--- start of Stored records ---

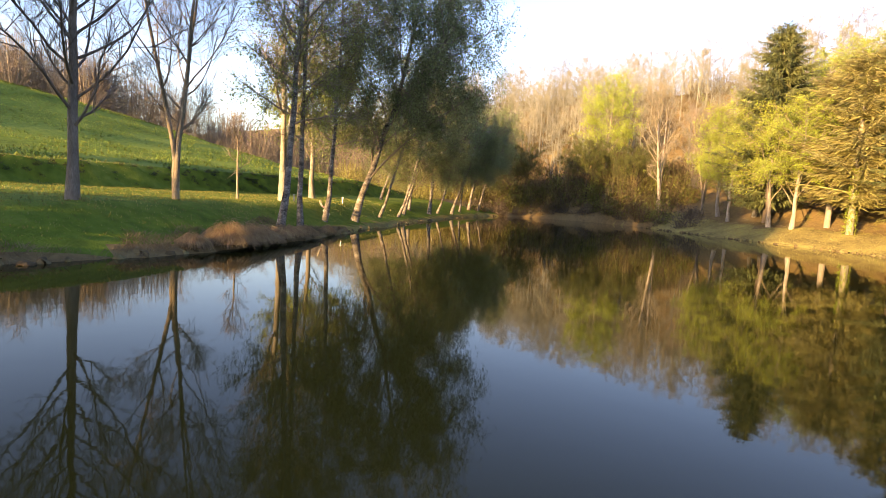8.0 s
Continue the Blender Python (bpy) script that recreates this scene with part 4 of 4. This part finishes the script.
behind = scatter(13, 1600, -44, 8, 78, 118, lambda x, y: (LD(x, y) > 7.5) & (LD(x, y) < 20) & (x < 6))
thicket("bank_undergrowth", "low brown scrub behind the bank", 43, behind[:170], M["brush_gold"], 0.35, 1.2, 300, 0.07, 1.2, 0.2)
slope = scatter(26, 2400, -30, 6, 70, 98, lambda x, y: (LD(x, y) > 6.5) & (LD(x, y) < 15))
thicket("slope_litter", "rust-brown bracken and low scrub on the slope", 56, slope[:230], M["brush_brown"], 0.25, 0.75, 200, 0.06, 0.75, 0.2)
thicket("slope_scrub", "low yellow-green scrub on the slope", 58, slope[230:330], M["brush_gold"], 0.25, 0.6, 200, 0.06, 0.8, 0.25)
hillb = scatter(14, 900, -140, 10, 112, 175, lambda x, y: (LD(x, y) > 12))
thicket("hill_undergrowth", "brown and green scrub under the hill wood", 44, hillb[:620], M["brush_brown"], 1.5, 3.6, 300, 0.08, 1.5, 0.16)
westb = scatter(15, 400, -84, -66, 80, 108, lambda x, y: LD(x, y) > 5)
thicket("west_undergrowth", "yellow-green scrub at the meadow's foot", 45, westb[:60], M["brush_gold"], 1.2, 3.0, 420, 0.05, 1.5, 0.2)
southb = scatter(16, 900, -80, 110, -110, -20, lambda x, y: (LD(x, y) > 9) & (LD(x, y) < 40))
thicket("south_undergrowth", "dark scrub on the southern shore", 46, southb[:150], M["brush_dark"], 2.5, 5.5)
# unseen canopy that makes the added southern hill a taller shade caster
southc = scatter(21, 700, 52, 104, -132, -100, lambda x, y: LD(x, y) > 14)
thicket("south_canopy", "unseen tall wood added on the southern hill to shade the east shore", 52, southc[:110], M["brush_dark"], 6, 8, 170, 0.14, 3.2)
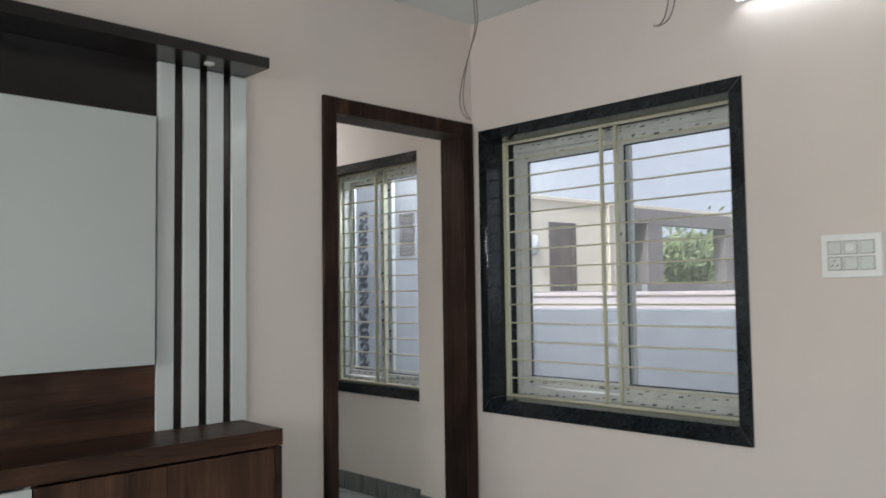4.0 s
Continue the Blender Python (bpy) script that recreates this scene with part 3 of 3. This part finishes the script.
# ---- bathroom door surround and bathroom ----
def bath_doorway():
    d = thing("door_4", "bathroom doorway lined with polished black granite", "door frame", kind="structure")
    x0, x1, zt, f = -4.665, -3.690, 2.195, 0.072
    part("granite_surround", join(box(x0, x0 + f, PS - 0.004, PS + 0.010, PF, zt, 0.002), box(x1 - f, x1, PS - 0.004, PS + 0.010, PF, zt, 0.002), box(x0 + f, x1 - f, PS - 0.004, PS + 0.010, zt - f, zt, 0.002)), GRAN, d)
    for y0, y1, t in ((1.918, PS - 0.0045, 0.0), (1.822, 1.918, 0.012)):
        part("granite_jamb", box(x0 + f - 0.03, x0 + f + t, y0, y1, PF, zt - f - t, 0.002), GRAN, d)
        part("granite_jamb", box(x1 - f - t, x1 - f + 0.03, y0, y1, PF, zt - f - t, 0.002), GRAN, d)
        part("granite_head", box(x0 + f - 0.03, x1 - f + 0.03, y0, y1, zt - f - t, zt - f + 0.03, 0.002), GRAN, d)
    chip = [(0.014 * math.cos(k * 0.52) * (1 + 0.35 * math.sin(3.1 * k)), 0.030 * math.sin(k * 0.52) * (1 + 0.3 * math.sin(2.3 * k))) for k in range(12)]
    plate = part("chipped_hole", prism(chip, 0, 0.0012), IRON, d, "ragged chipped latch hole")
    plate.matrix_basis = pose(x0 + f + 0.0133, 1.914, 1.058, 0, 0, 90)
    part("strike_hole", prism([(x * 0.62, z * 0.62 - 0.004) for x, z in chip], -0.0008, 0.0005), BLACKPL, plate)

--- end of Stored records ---

» **What you will do**:
Your copy should repeat each entry above exactly but contain no pictures.

» **Response for this exercise**:
8.0 s
Continue the Blender Python (bpy) script that recreates this scene with part 4 of 4. This part finishes the script.
behind = scatter(13, 1600, -44, 8, 78, 118, lambda x, y: (LD(x, y) > 7.5) & (LD(x, y) < 20) & (x < 6))
thicket("bank_undergrowth", "low brown scrub behind the bank", 43, behind[:170], M["brush_gold"], 0.35, 1.2, 300, 0.07, 1.2, 0.2)
slope = scatter(26, 2400, -30, 6, 70, 98, lambda x, y: (LD(x, y) > 6.5) & (LD(x, y) < 15))
thicket("slope_litter", "rust-brown bracken and low scrub on the slope", 56, slope[:230], M["brush_brown"], 0.25, 0.75, 200, 0.06, 0.75, 0.2)
thicket("slope_scrub", "low yellow-green scrub on the slope", 58, slope[230:330], M["brush_gold"], 0.25, 0.6, 200, 0.06, 0.8, 0.25)
hillb = scatter(14, 900, -140, 10, 112, 175, lambda x, y: (LD(x, y) > 12))
thicket("hill_undergrowth", "brown and green scrub under the hill wood", 44, hillb[:620], M["brush_brown"], 1.5, 3.6, 300, 0.08, 1.5, 0.16)
westb = scatter(15, 400, -84, -66, 80, 108, lambda x, y: LD(x, y) > 5)
thicket("west_undergrowth", "yellow-green scrub at the meadow's foot", 45, westb[:60], M["brush_gold"], 1.2, 3.0, 420, 0.05, 1.5, 0.2)
southb = scatter(16, 900, -80, 110, -110, -20, lambda x, y: (LD(x, y) > 9) & (LD(x, y) < 40))
thicket("south_undergrowth", "dark scrub on the southern shore", 46, southb[:150], M["brush_dark"], 2.5, 5.5)
# unseen canopy that makes the added southern hill a taller shade caster
southc = scatter(21, 700, 52, 104, -132, -100, lambda x, y: LD(x, y) > 14)
thicket("south_canopy", "unseen tall wood added on the southern hill to shade the east shore", 52, southc[:110], M["brush_dark"], 6, 8, 170, 0.14, 3.2)
4.0 s
Continue the Blender Python (bpy) script that recreates this scene with part 3 of 3. This part finishes the script.
# ---- bathroom door surround and bathroom ----
def bath_doorway():
    d = thing("door_4", "bathroom doorway lined with polished black granite", "door frame", kind="structure")
    x0, x1, zt, f = -4.665, -3.690, 2.195, 0.072
    part("granite_surround", join(box(x0, x0 + f, PS - 0.004, PS + 0.010, PF, zt, 0.002), box(x1 - f, x1, PS - 0.004, PS + 0.010, PF, zt, 0.002), box(x0 + f, x1 - f, PS - 0.004, PS + 0.010, zt - f, zt, 0.002)), GRAN, d)
    for y0, y1, t in ((1.918, PS - 0.0045, 0.0), (1.822, 1.918, 0.012)):
        part("granite_jamb", box(x0 + f - 0.03, x0 + f + t, y0, y1, PF, zt - f - t, 0.002), GRAN, d)
        part("granite_jamb", box(x1 - f - t, x1 - f + 0.03, y0, y1, PF, zt - f - t, 0.002), GRAN, d)
        part("granite_head", box(x0 + f - 0.03, x1 - f + 0.03, y0, y1, zt - f - t, zt - f + 0.03, 0.002), GRAN, d)
    chip = [(0.014 * math.cos(k * 0.52) * (1 + 0.35 * math.sin(3.1 * k)), 0.030 * math.sin(k * 0.52) * (1 + 0.3 * math.sin(2.3 * k))) for k in range(12)]
    plate = part("chipped_hole", prism(chip, 0, 0.0012), IRON, d, "ragged chipped latch hole")
    plate.matrix_basis = pose(x0 + f + 0.0133, 1.914, 1.058, 0, 0, 90)
    part("strike_hole", prism([(x * 0.62, z * 0.62 - 0.004) for x, z in chip], -0.0008, 0.0005), BLACKPL, plate)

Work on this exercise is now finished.